I totally support the ban, my 13 DD is feeling the pressure to join platforms. It will be much easier for us parents to push back on that. I hope this debate widens - this is also about online safety and addictive media use - both are connected.
I hope parents start to question device use in general a bit more.
Many MNs know it's hard bringing up kids with less screen time.
A generation of parents have, quite understandably, built finely-balanced livelihoods around kids being 'occupied by screens'.
And by this I mean streamed addictive, sophisticated, targeted digital content content for a good chunk of their childhood.
It takes a huge investment in parent's time and money to replace this content-use, especially for lively kids, it generally means going outside, supporting interests activities, setting up playdates, going on little adventures and so on. It's exhausting, expensive and maybe reflects the actual cost of parenting IMO.
Finally, this is not just about social media, I know the ban touches on AI chat, but AI chat / smart audio is now a ubiquitous part of many operating systems.
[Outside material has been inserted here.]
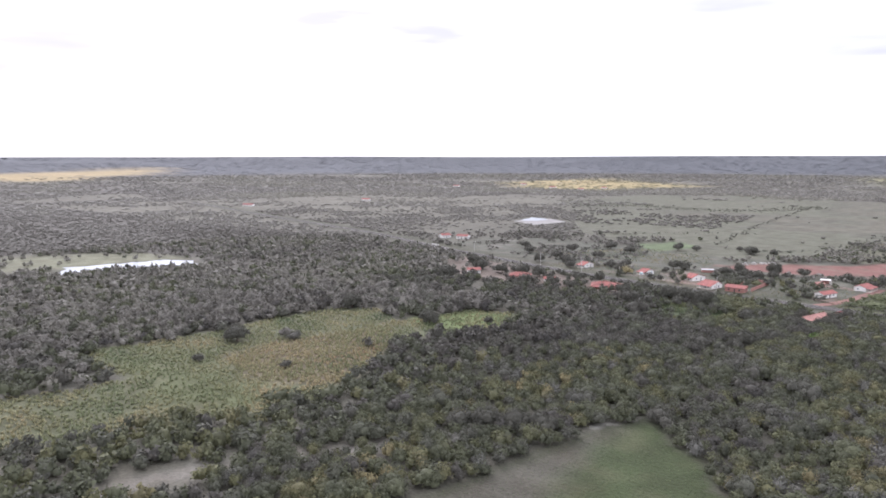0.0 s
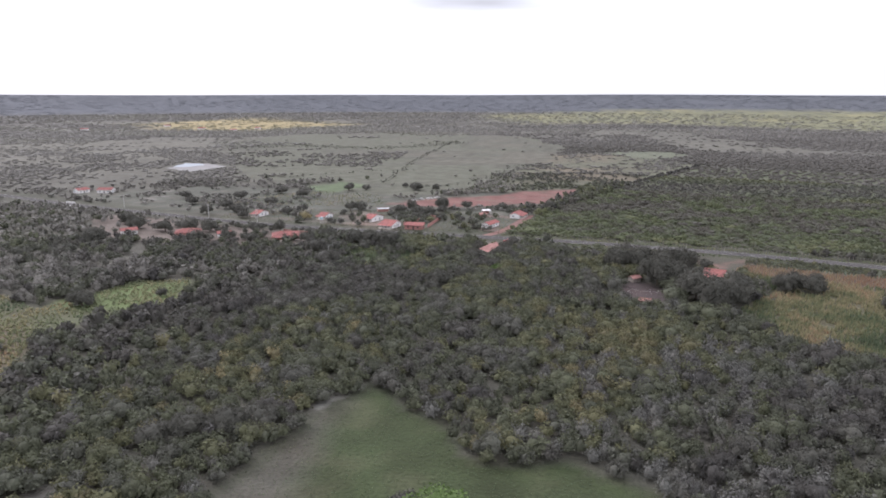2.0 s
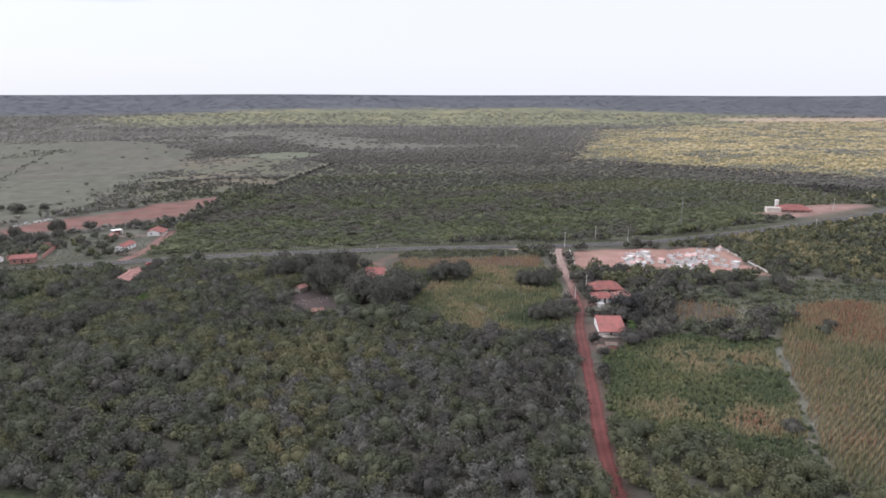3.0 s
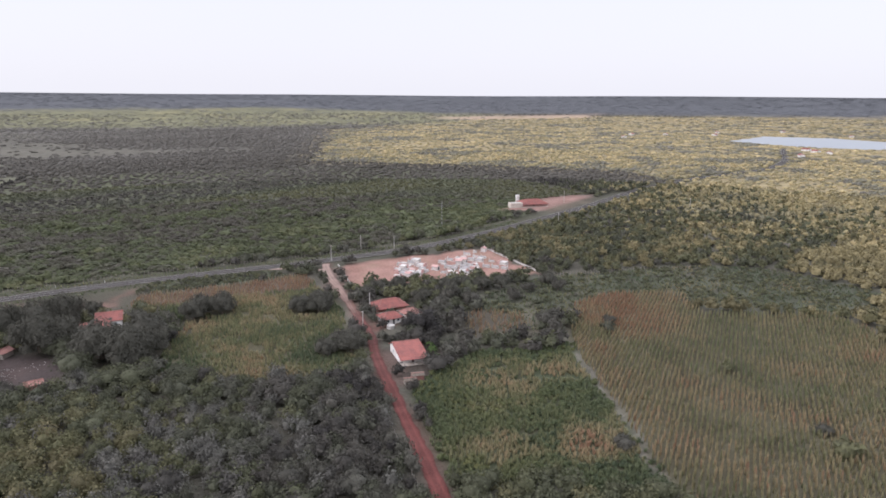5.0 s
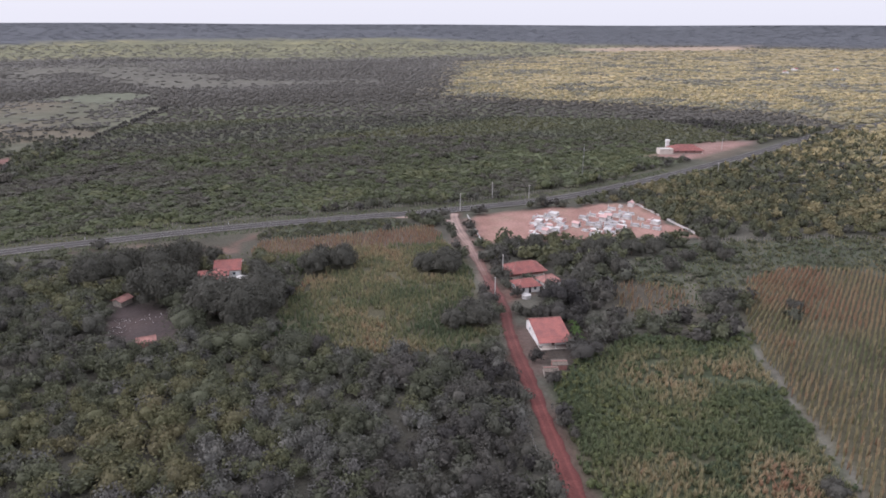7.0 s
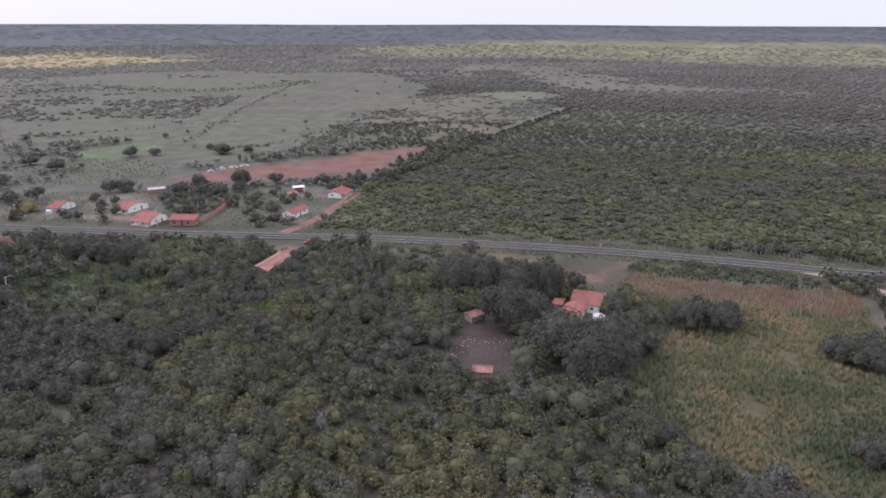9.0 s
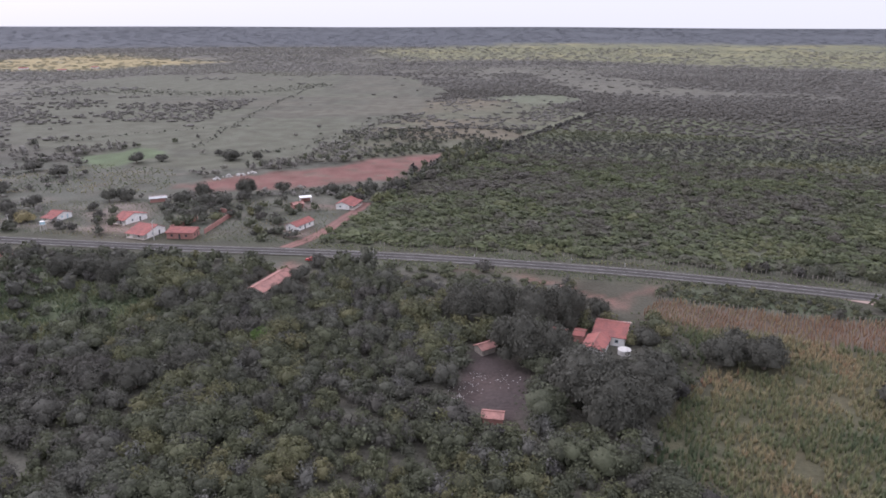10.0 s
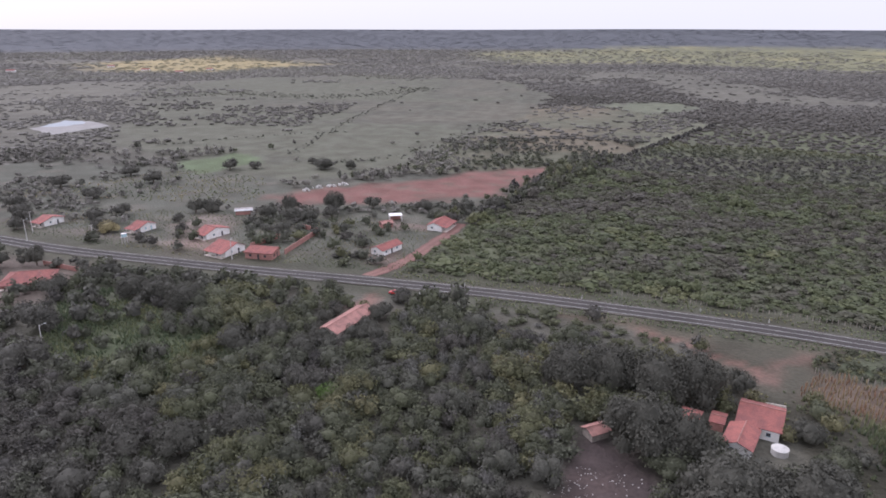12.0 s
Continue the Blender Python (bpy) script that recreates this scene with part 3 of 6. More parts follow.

Most parents do not know their kids phones have access to AI chatbots and smart audio features, there are many workarounds and it takes a good deal of hacking to strip these out (as I have had to do for my DD).
My DD's brand-new Android, set up with parent-link and setting age-restrictions on everything imaginable, on the very first day an invisible Chrome-powered AI chat bot asked her 'what makes you sad?' and then 'I hope you don't disable me, I like talking to you'??!!!! After no small amount of hacking I disabled all chat functions (not as easy as it first looks BTW).
Every day parents need to support their children to make good choices about streaming content safety and addictive media use. This takes energy and focus from parents, we need to all support each other to do this too, and not just rely on a slow-moving gov.